OK, so this morning I was walking back from Coffee Bean and “Blame It On The Alcohol” came on my iPod. I was thinking about it and I decided that that song is probably a forever jam. It has that vibe about it. It’s kinda funny, it’s dancey. It’s got what it needs to be played at weddings for all of eternity.

So I was thinking about that and then I was like, “If I ever have kids and they discover this song and start listening to it ironically, that’s going to be really annoying.” ‘Cause like, after 2009, I don’t need to hear that song more than once a month, at the very very most, for the rest of my life.

I thought about how what my future kids would probably find hilarious about the song is the autotuned chorus, specifically the “a-a-a-a-a-alcohol” part. Because that’s so ridiculous. It’s such a ridiculous thing to have in a song. And it’s so unique to that time in music, I feel like. When we’re wondering what will stand out about our generation the way we think of our parents in bell bottoms, it’s probably going to be s*** like that (which you know makes me want to kill myself, but we can talk about that more later.)

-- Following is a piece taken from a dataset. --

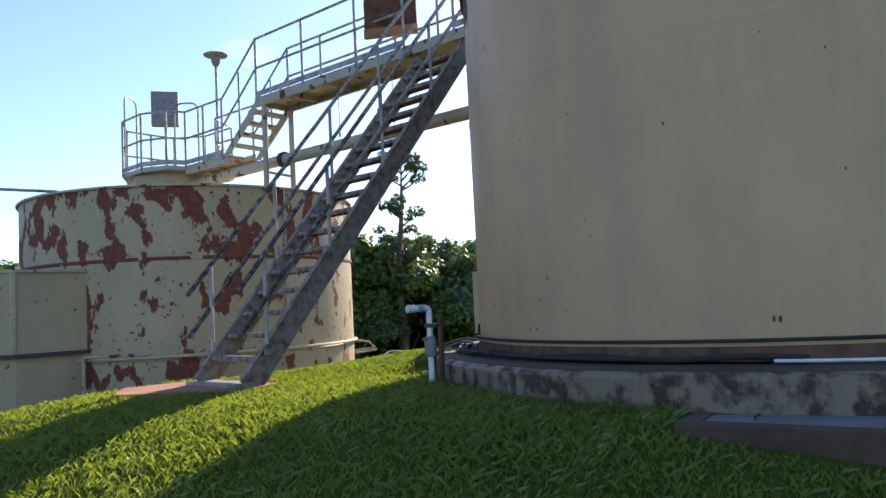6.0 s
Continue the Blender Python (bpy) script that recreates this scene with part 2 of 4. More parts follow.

Then I tried to decide how you’d explain autotune to a child living in the future. And I had a memory: My BFF Bethany and I sitting in her parents’ Fun Room (I think it was called the Fun Room) listening to “Baba O’Reilly” by the Who. We went through this whole Who stage sophomore and junior year of high school. Yes, I’m bragging about how cool and popular I was in high school. Again.

Bethany’s dad, Steve (I love you, Steve Folger), came in the room and he stood over us and he was like, “You like The Who, huh? You know that song is the first song that ever used a synthesizer.”

BAM! Right?! S***! It’s kind of like that. Except with autotune. Because you wanna know why? Because we’ve failed.

Have a great day, guys.

Molls She Wrote

I’m going to hope that we haven’t failed, but only momentarily fallen for a passing fad.